Recentré sur l’aviation d’affaires, Bombardier veut accroître son exposition au secteur de la défense. Ce créneau pourrait éventuellement représenter jusqu’à 10 % de son chiffre d’affaires, comparativement à une « fraction » des revenus actuellement. Signe que l’avionneur prend les choses au sérieux, une division spécialement dédiée a vu le jour l’an dernier. Il croit que ses avions Global, assemblés au Canada et convertis à Wichita, dans le Kansas, répondent aux exigences des Forces armées canadiennes. L’armée américaine fait partie des clients de Bombardier.

Contrairement au P-8A Poséidon de Boeing – un appareil qui s’apparente à la famille d’avion 737 –, les Global de l’entreprise québécoise ne peuvent pas larguer de torpilles. Cela pourrait toutefois changer s’il s’agit d’une exigence.

« Nous sommes capables, avec des partenaires, de livrer un produit concurrentiel », affirme M. Martel.

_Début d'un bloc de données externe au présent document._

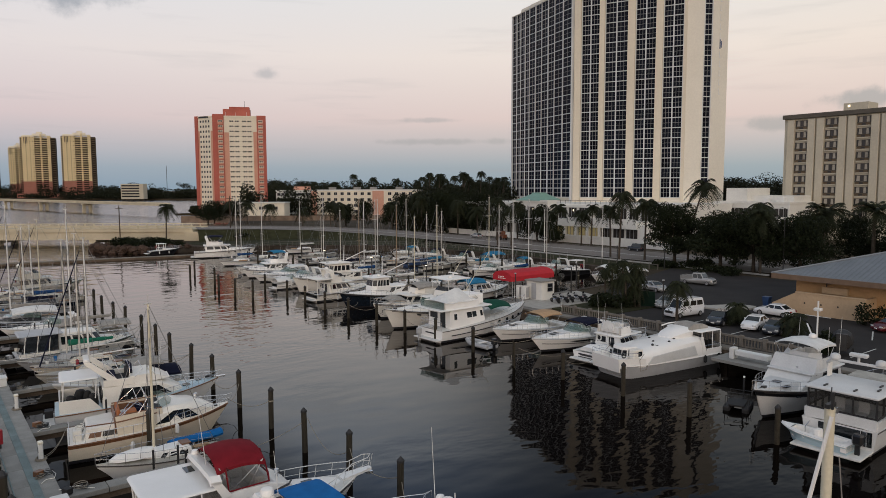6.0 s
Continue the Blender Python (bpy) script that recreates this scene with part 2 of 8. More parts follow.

À Toronto, celui-ci a laissé entendre qu’un Global converti pouvait consommer jusqu’à 50 % moins de carburant qu’un P-8A. Il peut aussi voler beaucoup plus longtemps que son rival, affirme M. Martel. Les coûts d’exploitation seraient ainsi beaucoup moins élevés, a-t-il ajouté.

Les riches dépensent

Généralement tributaire des aléas économiques, l’aviation d’affaires se stabilise après avoir été très populaire auprès des ultrariches et des gens fortunés pendant la pandémie. Les prévisions financières de Bombardier pour 2023 laissent croire que cette clientèle n’a pas l’intention de se serrer la ceinture malgré les craintes de récession.

Le constructeur de jets privés anticipe une croissance de 10 % de ses revenus et s’attend à livrer au moins 138 appareils, ce qui représente une hausse de 12 %. Le bénéfice d’exploitation ajusté devrait croître de 21 %.

« C’est sûr qu’on n’est plus dans le marché qu’on avait il y a un an et qui dépassait toutes les attentes, a dit M. Martel. Mais on demeure dans un marché résilient que je qualifierais de plus normal. »

Signe que les choses changent, la firme WingX a dit s’attendre à ce que les indicateurs du niveau d’activité se stabilisent au cours des deux prochains mois. La croissance ne devrait plus être fulgurante. Il y a même eu un recul dans la semaine allant du 31 janvier au 5 février par rapport à la même période en 2022, a souligné WingX.

À la Financière Banque Nationale, Cameron Doerksen prévoit aussi un ralentissement, même s’il anticipe un ratio de nouvelles commandes par rapport au nombre de livraisons de 1.

« Les indicateurs de l’industrie sont en baisse, souligne l’analyste. Les stocks d’occasions, même s’ils sont à des niveaux acceptables, augmentent. Ils représentaient 4,8 % de la flotte mondiale à la fin de 2022 comparativement à 3,6 % l’année précédente. »

D’autres analystes ont jugé que les prévisions de Bombardier étaient prudentes. Cela semblait influencer les investisseurs. Jeudi après-midi, le titre de l’avionneur abandonnait 11,8 %, ou 8,01 $, à 60,07 $. La compagnie avait regroupé ses actions à un ratio de 25 pour 1 l’an dernier.